まさに夢のような出来事。という言葉があるように、夢とは非現実的で起こり得ないことが起こる場所とされている。夢の中では現実で体験できないようなことを体験できたり、思いもよらない出来事にも出くわす。しかし、それらの夢を体験したからといって、現実世界で役に立つことはあまりない。

夢の中で起きた出来事からヒントを得て、現実の世界で成果を出している人も聞いたことがない。つまり、夢の中の世界の定理は現実世界の定理とはイコールではないということだ。例えば、夢の世界で作った料理を現実の世界で同じように作っても同じものは出来上がらないということだ。

つまり、夢のような出来事も現実で起きてしまった以上、夢の中で起きることはない。当然その逆も然りなのだが、すると「正夢」という言葉の意味がわからなくなる。翌年が明けて初めてみる夢を「初夢」といい、「初夢」は「正夢」になるとも言われている。一体この慣わしはどこからきたのだろうか?

欲望とルール

現実世界ではさまざまなルールが存在し、そのルールから逸脱した行為をとると罰せられることもある。少なからず人々の心のうちには欲望があり、その欲望をちょっとずつ出して理想のものを手に入れる人もいれば、一気に欲望を丸出しにしていき過ぎた行為をしてしまう人もいる。

そういった欲望を際限なく出してしまうと、この社会の秩序は保てなくなってしまう。人を殺してしまうことや、人を騙してお金を巻き上げてしまうこと、スピード違反をしてしまうことも元を辿ると人間の欲望にいきつく。
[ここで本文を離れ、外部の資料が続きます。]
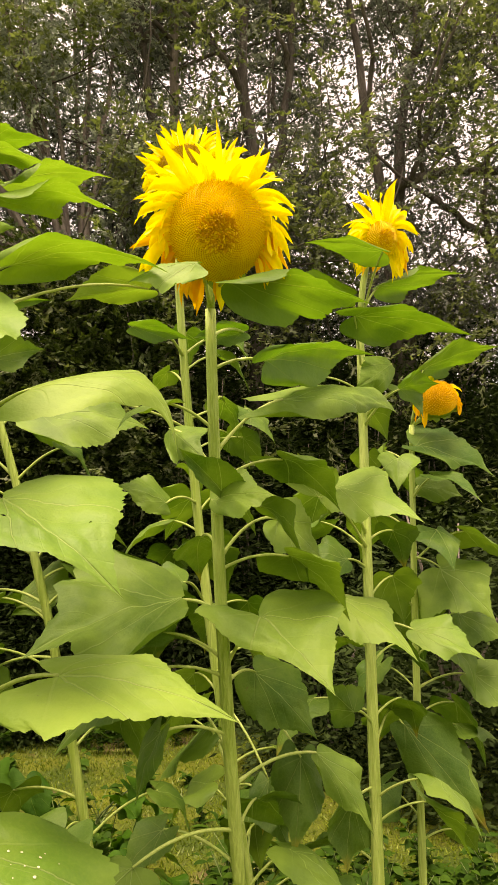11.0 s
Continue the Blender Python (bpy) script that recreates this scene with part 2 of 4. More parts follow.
def ground_material():
    n = Net("lawn")
    f = n.step(n.noise(1.3, 5.0), 0.35, 0.65)
    g = n.step(n.noise(45.0, 4.0), 0.3, 0.7)
    col = n.mix(f, rgb(0.055, 0.10, 0.007), rgb(0.15, 0.18, 0.014))
    col = n.mix(n.math("MULTIPLY", g, 0.45), col, rgb(0.035, 0.05, 0.012))
    soil = n.step(n.noise(0.9, 4.0, n.add("Mapping", {"Vector": n.add("TexCoord").outputs["Object"], "Location": (7, 3, 0)}).outputs["Vector"]), 0.58, 0.68)
    col = n.mix(n.math("MULTIPLY", soil, 0.7), col, rgb(0.13, 0.09, 0.05))
    return n.finish(col, 0.9, n.bump(g, 0.8, 0.03), spec=0.2)


M_GROUND = ground_material()

# ---- builders ----
ORIGIN = {}


def thing(name, at, label, category, group="", kind=""):
    ob = new(name)
    ob.location = at
    ob.empty_display_size = 0.1
    ORIGIN[ob.name] = Vector(at)
    return tagged(ob, label, category, group, kind)


def mesh_of(name, verts, faces, material, uvs=None, smooth=True):
    me = bpy.data.meshes.new(name)
    me.from_pydata([tuple(v) for v in verts], [], faces)
    if uvs is not None:
        layer = me.uv_layers.new(name="UVMap")
        flat = np.array([uvs[i] for f in faces for i in f], dtype=np.float32).ravel()
        layer.data.foreach_set("uv", flat)
    if smooth:
        me.polygons.foreach_set("use_smooth", [True] * len(me.polygons))
    me.materials.append(material)
    me.update()
    return me


def part(name, me, parent, label="", m=None):
    """A mesh in world coordinates (or in its own, laid at m) under a thing or a part."""
    ob = new(name, me)
    top = parent if parent.name in ORIGIN else parent.parent
    off = ORIGIN[top.name]
    if m is None:
        me.transform(Matrix.Translation(-off))
    else:
        ob.matrix_basis = (Matrix.Translation(-off) @ m) if parent is top else m
    ob.parent = parent
    if parent is not top:
        ob.matrix_parent_inverse = parent.matrix_basis.inverted() @ (Matrix.Translation(-off) if m is not None else Matrix())
    return tagged(ob, label)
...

しかし欲望は人間の本能でもある。本能は自らの意志でどうすることもできないこともある。どんなに意思の強い人でもお腹がすけば何か食べたくなる。物欲なども、気がついたらものを買ってしまっているという人もいるのではないか。

欲望をコントロールするために世の中にはルールというものが設けられているのだが、ルールの強弱もとても重要となってくる。がんじがらめな世の中は逆に欲望を生み出すことになってしまう。

まとめ

今回は小説『プロジェクト・インソムニア』結城 真一郎(著)のご紹介でした。
人間が抱えるさまざまな思考は、他人からは理解されないことであっても本人の中でははっきりと具体化されているのだなと感じました。

同じような立場の登場人物が多数いますが、十人十色、抱えているものが全く違います。そのため、この作品を読む人によってもその感想は異なることでしょう。